A new regional order that protects the interests of America and its allies will not emerge solely from battlefield victories, but from investments in a common future.

There have now been six years of renewed turmoil and intense geopolitical competition in the region, including competition between Sunni-led Arab states and Iran, and a new competition between more traditional state leaders and transnational ideological movements that are trying to supplant those leaders. As in the pre-1967 Middle East, both sides today see their struggles as existential.
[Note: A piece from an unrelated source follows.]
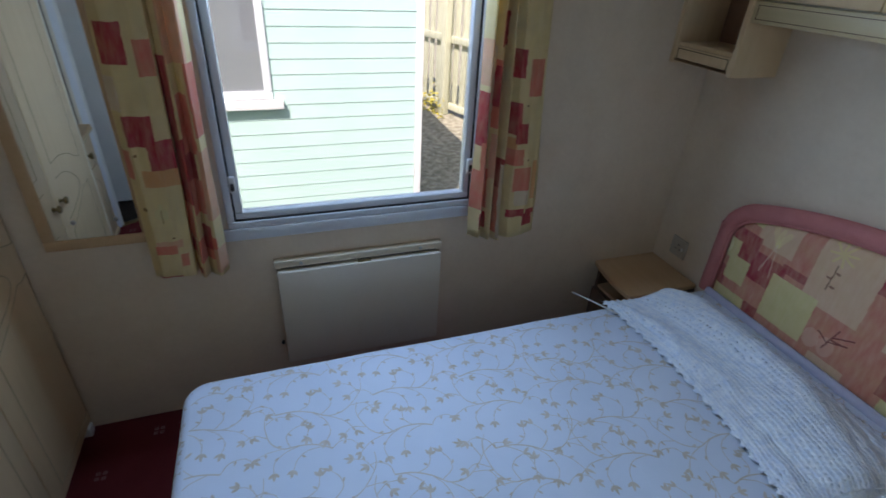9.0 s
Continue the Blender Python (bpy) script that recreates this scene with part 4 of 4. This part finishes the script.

The question is whether today, 50 years after 1967, we are also at the beginning of the end of a period of regional turmoil. Because as much as this upending of the region has generated tremendous conflict, a lot of human suffering, and a lot of anxiety and uncertainty for states across the region including Israel, it also presents opportunities to build new kinds of partnerships to restore order and stability in the region, under the banner of peace and conflict resolution.

Right now, Israel and the Arab states share a common sense of threat from Iran and its allies like Hezbollah, and from violent extremist Sunni groups like ISIS, al-Qaida, and Hamas. President Trump’s visit to the Middle East was intended to cement a regionwide coalition against these threats. But stabilizing the region will require more than a shared sense of threat—it will require Arabs, and Israelis with them, to develop a shared vision for the region they want to build, including new means to resolve longstanding conflicts, and a plan for constructing effective, just, and sustainable governance in areas where ISIS and other extremist groups have been holding sway.

A new regional order that protects the interests of America and its allies will not emerge solely from battlefield victories, but from investments in a common future. President Trump’s aspirational rhetoric about driving out evil, particularly when combined with his request for severe cuts to U.S. diplomacy and assistance, will not get that job done. Let’s hope that Arab and Israeli leaders will get to work together on filling the gaps in both strategy and resources.